Effettivamente si ritrovano nel cinema di Tarkovsky immagini di natura che possono far pensare a quelle di Dovcenko. Ma l'elemento acqua o l'elemento fuoco assumono nell'epigono russo, che vive in una epoca ben diversa da quella rivoluzionaria, una valenza simbolica ossessiva, molto lontana dal panteismo laico dovcenkiano. Questo mirava, con ottimistico slancio, alla trasformazione della società e del mondo, mentre in Tarkovsky prevale il pessimismo sulla situazione dell'umanità, che lo spinge, misticamente, a chiederne prima d'ogni altra cosa la «purificazione».
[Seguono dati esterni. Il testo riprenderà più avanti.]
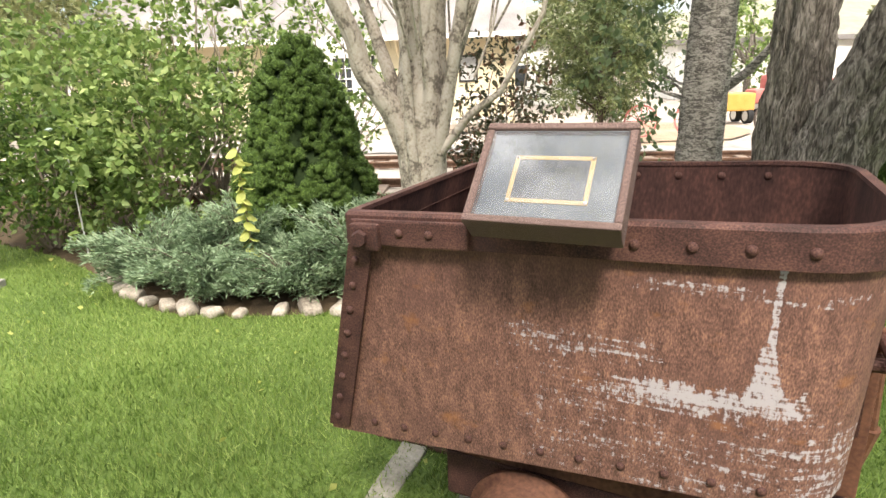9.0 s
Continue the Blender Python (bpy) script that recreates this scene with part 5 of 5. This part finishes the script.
def spoked_wheel(label, x, y, z, r, m_turn, spokes, mat, rim=0.05, thick=0.035, hub=0.06, lean=0.0, category="wheel", name="iron_wheel"):
    """A flat-rimmed wheel with spokes, standing on its rim."""
    e = tagged(new(name), label, category)
    e.matrix_basis = pose(x, y, z, lean, 0, m_turn)
    bm = bmesh.new()
    seg = 40
    rows = []
    for y0, rr in ((-rim / 2, r), (rim / 2, r), (rim / 2, r - thick), (-rim / 2, r - thick)):
        rows.append([bm.verts.new((rr * math.cos(2 * math.pi * k / seg), y0, rr * math.sin(2 * math.pi * k / seg))) for k in range(seg)])
    for a, b in zip(rows, rows[1:] + rows[:1]):
        for k in range(seg):
            bm.faces.new((a[k], a[(k + 1) % seg], b[(k + 1) % seg], b[k]))
    bmesh.ops.recalc_face_normals(bm, faces=bm.faces)
    part("rim", bm, mat, e)
    bm = bmesh.new()
    rod(bm, (0, -0.07, 0), (0, 0.07, 0), hub, hub * 0.85, seg=14)
    part("hub", bm, mat, e)
    sp = bmesh.new()
    rod(sp, (0, 0, hub * 0.8), (0, 0, r - thick * 0.5), 0.016, 0.011, seg=6)
    me = bpy.data.meshes.new("spoke")
    sp.to_mesh(me)
    sp.free()
    me.materials.append(mat)
    for k in range(spokes):
        again("spoke", me, e, pose(0, 0, 0, 0, 360 * k / spokes, 0))
    return e


M_OLDIRON = material("old rusted iron", (0.05, 0.026, 0.018), (0.17, 0.085, 0.055), 6, 60, 0.8, 0.3, bump=0.4, depth=0.005)
M_WOODRIM = material("dark weathered wheel wood", (0.045, 0.035, 0.03), (0.14, 0.11, 0.09), 6, 60, 0.9, bump=0.3)
spoked_wheel("rusty iron wheel leaning under the island tree", 1.62, 7.9, 0.37, 0.40, 65, 8, M_OLDIRON, 0.11, 0.03, 0.07, 6)
spoked_wheel("grey iron wheel rim leaning under the island tree", 1.95, 8.2, 0.36, 0.38, 50, 8, M_WOODRIM, 0.05, 0.02, 0.06, -8)
spoked_wheel("old iron wheel half hidden under the island tree", 0.35, 8.05, 0.36, 0.38, 40, 8, M_OLDIRON, 0.06, 0.03, 0.06, 15)
spoked_wheel("weathered wagon wheel standing behind the ore car", 11.5, 6.55, 0.22, 0.56, 92, 12, M_WOODRIM, 0.06, 0.05, 0.09, 10, name="wagon_wheel")
bm = bmesh.new()
rod(bm, (-0.5, 0, 0.30), (0.6, 0, 0.34), 0.045, 0.04, seg=12)
box(bm, (-0.25, 0.05, 0.2), (0.4, 0.24, 0.2), bevel=0.05)
rod(bm, (-0.25, 0.05, 0.36), (-0.25, 0.05, 0.52), 0.09, 0.07, seg=16)
box(bm, (-0.25, 0.05, 0.06), (0.66, 0.3, 0.10), bevel=0.015)
mach = part("old_machine", bm, M_OLDIRON)
mach.matrix_basis = pose(1.05, 8.15, 0.0, 0, 0, 12)
tagged(mach, "rusty old pump machinery under the island tree", "machinery")

# weed growing between the ore car's wheels
wd = tagged(empty("weed", 6.93, 7.27, 0.0), "broad-leaved green weed growing between the car's wheels", "plant")
rgw = random.Random(77)
wl_lines = []
for k in range(9):
    a = rgw.uniform(0, 6.28)
    L = rgw.uniform(0.07, 0.12)
    z0 = rgw.uniform(0.12, 0.34)
    bx_, by_ = 0.06 * math.cos(a), 0.06 * math.sin(a)
    wl_lines.append(([Vector((0, 0, 0)), Vector((bx_ * 0.6, by_ * 0.6, z0 * 0.7)), Vector((bx_, by_, z0))], [0.005, 0.004, 0.003]))
    leafbm = bmesh.new()
    ring = [(L * 0.5 + L * 0.5 * math.cos(q * math.pi / 5), L * 0.42 * math.sin(q * math.pi / 5), -0.02 * abs(math.sin(q * math.pi / 5))) for q in range(10)]
    leafbm.faces.new([leafbm.verts.new(p) for p in ring])
    lf = part("leaf", leafbm, M_SHRUB, wd)
    lf.matrix_basis = pose(bx_, by_, z0, 0, rgw.uniform(-20, 50), math.degrees(a))
tubes("stalk", wl_lines, M_SHRUB, wd, seg=5)

# small yellow-leaved plant in the juniper bed
pl = tagged(empty("yellow_plant", 9.6, 9.42, 0.0), "slim upright plant with pale yellow round leaves", "plant")
rgp, nrp = random.Random(71), np.random.default_rng(71)
tubes("stem", [([(0, 0, 0), (0.01, 0.01, 0.5), (0.0, 0.03, 1.07)], [0.012, 0.009, 0.004])], M_TWIG, pl, seg=6)
for k in range(44):
    z0 = 0.10 + 0.0232 * k
    leafbm = bmesh.new()
    a = k * 2.4 + rgp.uniform(-.4, .4)
    L = 0.105 * rgp.uniform(0.75, 1.15)
    ring = [(L * 0.5 + L * 0.5 * math.cos(q * math.pi / 4), L * 0.36 * math.sin(q * math.pi / 4), -0.012 * abs(math.sin(q * math.pi / 4))) for q in range(8)]
    leafbm.faces.new([leafbm.verts.new(p) for p in ring])
    lf = part("leaf", leafbm, M_YELLOWLEAF, pl)
    lf.matrix_basis = pose(0, 0.03 * z0, z0, rgp.uniform(-25, 25), rgp.uniform(5, 60), math.degrees(a))

# bright sprays arching out in front of the second dwarf spruce
sp = tagged(empty("spray_shrub", 0.22, 1.22, 0.0), "arching bright green feathery sprays between the dwarf spruces", "shrub")
lines, pts = [], []
rgs, nrs = random.Random(73), np.random.default_rng(73)
for k in range(14):
    z1 = rgs.uniform(1.12, 1.66)
    a0 = Vector((rgs.uniform(-.25, .1), rgs.uniform(-.1, .2), z1 - 0.16))
    ln = rgs.uniform(0.45, 0.85)
    b0 = a0 + Vector((ln * 0.85, -ln * rgs.uniform(0.25, 0.6), rgs.uniform(0.02, 0.14)))
    line = bent(a0, b0, 0.03, rgs)
    lines.append((line, [0.006, 0.005, 0.004, 0.003, 0.002, 0.001]))
    for q in range(110):
        t = rgs.random()
        p = Vector(a0).lerp(b0, t)
        pts.append(p + Vector((rgs.gauss(0, .011), rgs.gauss(0, .011), rgs.gauss(0, .005))))
lines.append(([Vector((-.1, 0.05, 0)), Vector((-.12, 0.05, 0.6)), Vector((-.1, 0.05, 1.2))], [0.02, 0.015, 0.006]))
tubes("woody_base", lines, M_TWIG, sp, seg=5)
leaf_cloud("sprays", np.array([tuple(p) for p in pts]), 0.03, M_SPRAY, sp, nrs, aspect=0.4, droop=0.0)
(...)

Di qui l'importanza sempre più forte del fuoco «purificatore», specie nei due ultimi film girati all'estero, anche se rimangono non meno «russi» degli altri. Il lunghissimo piano-sequenza che nel 1983 risolveva l'«italiano» Nostalghia ci fa assistere, anzi ci obbliga a immedesimarci nella lenta, angosciosa, quasi intollerabile avanzata di un uomo (il protagonista sovietico) che, come in un rito sacrificale, reca una fiammella accesa attraverso una piscina. Il fuoco come spirito e sorgente d'ispirazione, che permette il connubio con l'acqua e quindi la concretizzazione del sogno nostalgico del portatore paziente e visionario: la sua dacia, la sua campagna natale che si materializzano nel finale del film.
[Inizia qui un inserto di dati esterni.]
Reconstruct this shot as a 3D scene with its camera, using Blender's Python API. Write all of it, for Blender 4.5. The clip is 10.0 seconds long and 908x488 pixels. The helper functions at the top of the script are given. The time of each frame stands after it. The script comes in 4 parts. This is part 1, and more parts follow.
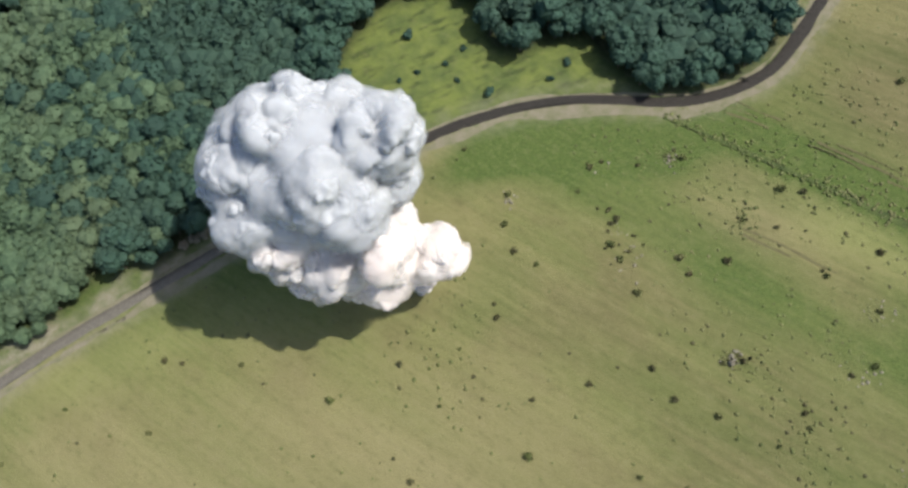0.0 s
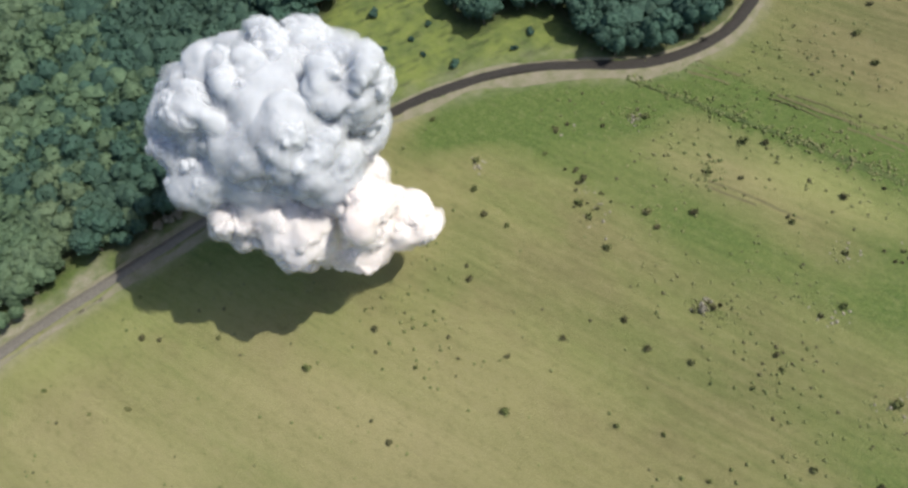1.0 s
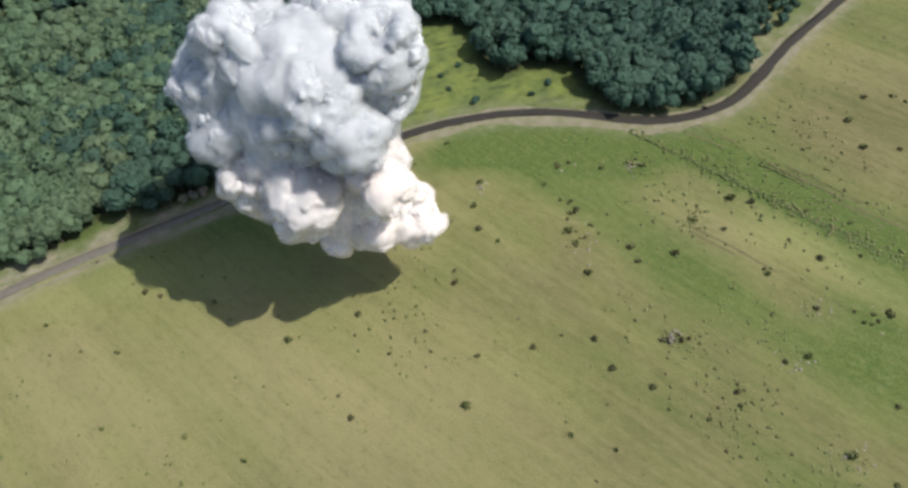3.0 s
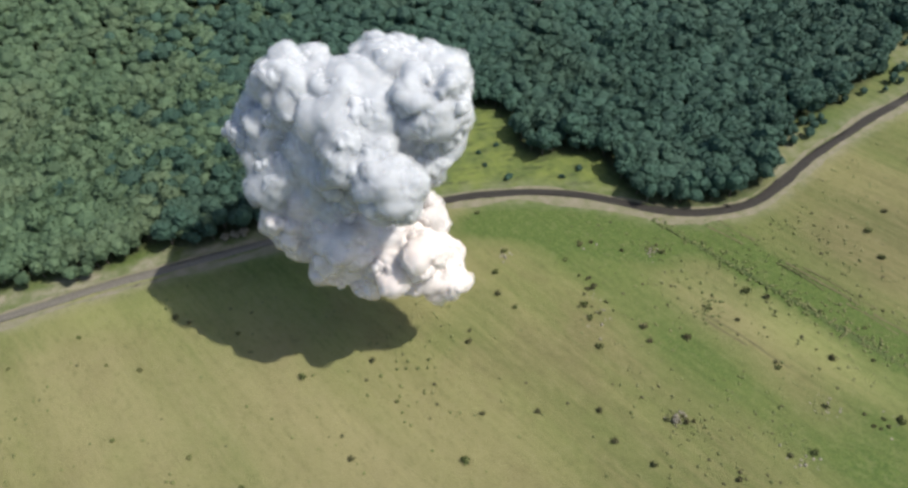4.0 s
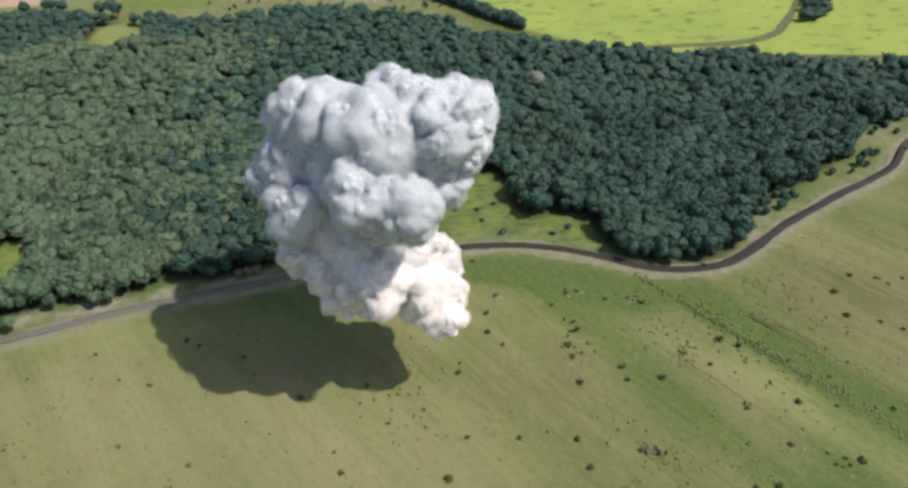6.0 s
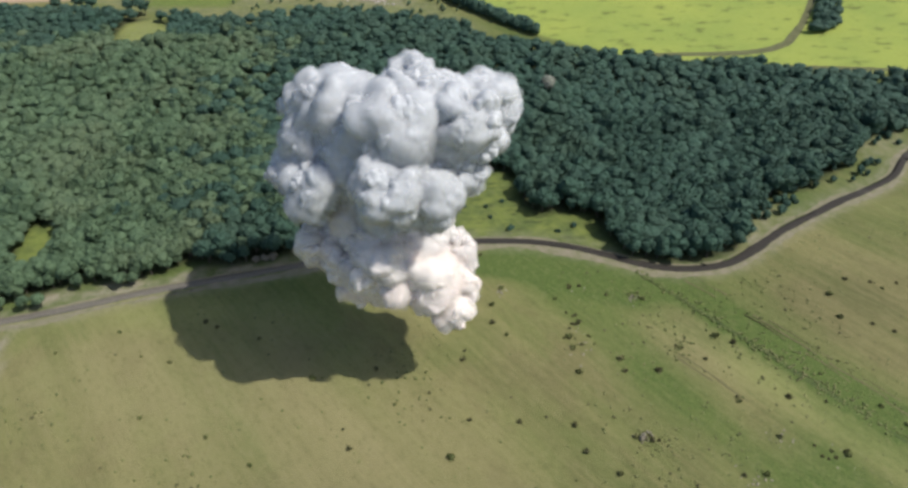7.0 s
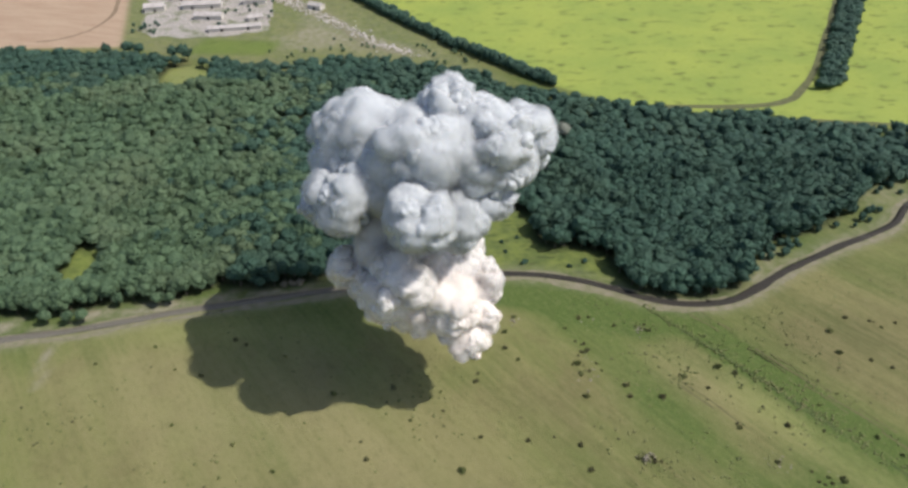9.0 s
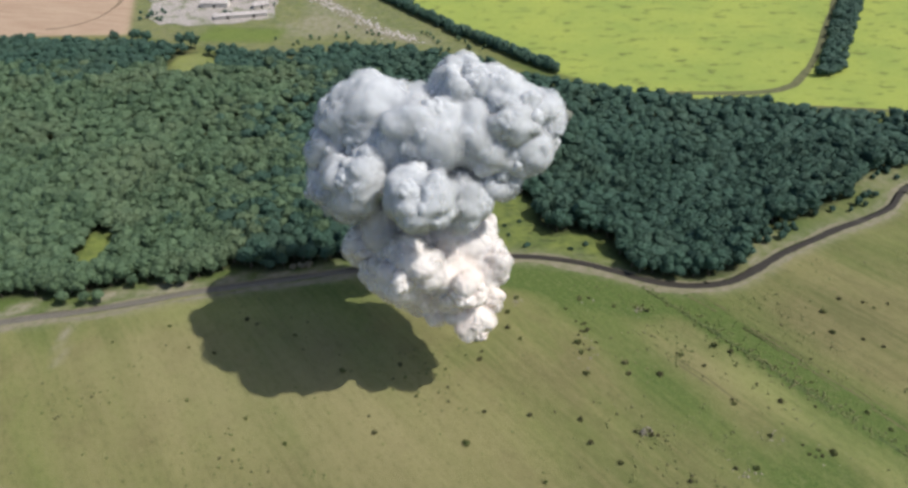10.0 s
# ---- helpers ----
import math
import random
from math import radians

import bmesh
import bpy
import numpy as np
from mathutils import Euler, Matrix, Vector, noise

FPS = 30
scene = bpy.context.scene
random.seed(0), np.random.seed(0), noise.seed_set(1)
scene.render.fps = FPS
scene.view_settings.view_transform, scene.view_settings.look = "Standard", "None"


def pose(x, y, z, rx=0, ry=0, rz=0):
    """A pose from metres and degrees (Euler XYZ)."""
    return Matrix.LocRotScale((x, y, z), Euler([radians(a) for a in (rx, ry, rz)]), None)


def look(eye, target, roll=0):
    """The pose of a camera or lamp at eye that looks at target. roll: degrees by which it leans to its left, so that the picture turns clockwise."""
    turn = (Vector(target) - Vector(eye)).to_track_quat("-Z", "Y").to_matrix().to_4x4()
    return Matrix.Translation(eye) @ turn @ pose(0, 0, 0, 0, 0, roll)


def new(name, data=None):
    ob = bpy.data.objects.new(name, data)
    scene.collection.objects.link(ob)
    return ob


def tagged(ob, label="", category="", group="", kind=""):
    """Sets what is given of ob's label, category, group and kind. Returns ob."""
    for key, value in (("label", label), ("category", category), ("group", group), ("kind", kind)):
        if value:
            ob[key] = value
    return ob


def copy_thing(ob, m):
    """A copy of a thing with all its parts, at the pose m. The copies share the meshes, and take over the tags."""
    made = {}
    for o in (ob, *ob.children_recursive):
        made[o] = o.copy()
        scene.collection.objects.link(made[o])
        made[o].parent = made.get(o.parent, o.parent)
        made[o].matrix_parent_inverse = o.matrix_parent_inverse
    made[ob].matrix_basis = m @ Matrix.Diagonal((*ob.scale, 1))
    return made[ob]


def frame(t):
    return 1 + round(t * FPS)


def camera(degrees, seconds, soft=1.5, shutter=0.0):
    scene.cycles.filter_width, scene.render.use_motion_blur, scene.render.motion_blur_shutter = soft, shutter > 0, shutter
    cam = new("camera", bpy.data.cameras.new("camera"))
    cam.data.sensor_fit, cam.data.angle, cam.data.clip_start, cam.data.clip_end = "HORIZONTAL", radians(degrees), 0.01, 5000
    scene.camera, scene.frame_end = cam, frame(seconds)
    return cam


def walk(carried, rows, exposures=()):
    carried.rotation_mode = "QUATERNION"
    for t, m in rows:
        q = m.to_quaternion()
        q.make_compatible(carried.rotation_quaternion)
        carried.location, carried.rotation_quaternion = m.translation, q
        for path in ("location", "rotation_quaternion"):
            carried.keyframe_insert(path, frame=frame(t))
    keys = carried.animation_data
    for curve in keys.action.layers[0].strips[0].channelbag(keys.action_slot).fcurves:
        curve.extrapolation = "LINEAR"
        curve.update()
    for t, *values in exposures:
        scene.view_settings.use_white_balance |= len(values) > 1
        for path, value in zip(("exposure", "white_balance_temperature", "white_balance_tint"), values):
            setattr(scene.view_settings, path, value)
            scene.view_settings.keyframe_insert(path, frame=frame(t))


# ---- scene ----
cam = camera(68.06, 10.0, soft=3.0)
PATH = [
    (0, (-13.24, -42.98, 169.63), (-7.20, -7.84, 76.20), -13.21),
    (0.5, (-13.17, -50.41, 167.74), (-6.40, -14.16, 74.79), -13.51),
    (1, (-12.68, -58.26, 165.88), (-5.21, -21.12, 73.33), -14.35),
    (1.5, (-13.17, -66.50, 164.89), (-4.44, -27.86, 73.07), -14.30),
    (2, (-13.56, -74.31, 163.79), (-1.42, -30.65, 74.65), -13.33),
    (2.5, (-13.77, -82.73, 163.09), (0.89, -35.31, 76.28), -12.92),
    (2.8, (-13.34, -87.30, 163.10), (0.12, -38.41, 76.91), -12.11),
    (3, (-12.97, -90.19, 163.14), (-4.45, -38.16, 78.17), -7.46),
    (3.2, (-13.11, -93.04, 163.68), (-6.46, -38.63, 80.05), -5.43),
    (4.3, (-12.84, -108.31, 163.08), (-5.91, -41.19, 89.27), -3.14),
    (4.5, (-12.77, -110.86, 162.91), (-6.06, -42.77, 89.99), -2.69),
    (5, (-12.89, -116.90, 163.34), (-5.71, -45.18, 94.03), -2.22),
    (5.5, (-13.12, -122.87, 163.54), (-5.30, -48.46, 97.19), -1.77),
    (6, (-13.11, -128.49, 164.78), (-5.46, -54.05, 98.45), -1.24),
    (6.2, (-13.24, -130.92, 165.94), (-6.52, -56.75, 99.21), -1.02),
    (7.3, (-13.60, -140.71, 168.43), (-7.38, -64.94, 103.47), -0.20),
    (7.5, (-13.79, -142.29, 168.51), (-7.62, -65.90, 104.27), 0.00),
    (8, (-14.08, -146.33, 169.64), (-9.08, -68.01, 107.67), 0.12),
    (8.5, (-14.38, -150.53, 170.88), (-9.98, -70.80, 110.68), 0.05),
    (9, (-14.39, -154.74, 171.96), (-10.53, -74.74, 112.08), -0.10),
    (9.5, (-14.85, -158.28, 173.53), (-11.24, -78.83, 112.92), -0.15),
    (10, (-15.21, -161.66, 174.68), (-11.86, -82.71, 113.40), -0.27),
]
walk(cam, [(t, look(eye, target, roll)) for t, eye, target, roll in PATH],
     exposures=[(0, 0.42), (1.0, 0.50), (2.0, 0.42), (3.0, 0.44), (4.5, 0.48), (5.5, 0.44), (6.2, 0.30), (7.5, 0.24), (10.0, 0.26)])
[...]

E c'è anche il lato atroce della purificazione: il «matto» (ma uno di quei matti che, secondo Tarkovsky, hanno più ragione dei savi) il quale si dà fuoco sulla pubblica piazza. Rituale che si ripete, tra l'altro attraverso lo stesso attore Erland Josephson, anche nello «svedese» Sacrificio; e qui con una funzione metaforica che sembra addirittura un presagio della tragedia di Cernobyl.
I film di Tarkovsky hanno sempre suscitato polemiche, a partire da L'infanzia di Ivan che non venne accolto generosamente dalla critica italiana di sinistra, ispirando a Sartre una celebre e vibrante lettera aperta a «l'Unità» (9 ottobre 1962), in cui tra l'altro si leggeva: «Ivan è folle, è un mostro; è un piccolo eroe; in verità è la più innocente e toccante vittima della guerra: questo ragazzo al quale non si potrà fare a meno di voler bene è stato forgiato dalla violenza e l'ha interiorizzata. I nazisti l'hanno ucciso quando hanno ucciso sua madre e massacrato gli abitanti del suo villaggio. Eppure, vive. Ma altrove... La verità è che il mondo intero per questo bambino è un'allucinazione e che lo stesso bambino, mostro e martire, è in questo universo un'allucinazione per gli altri».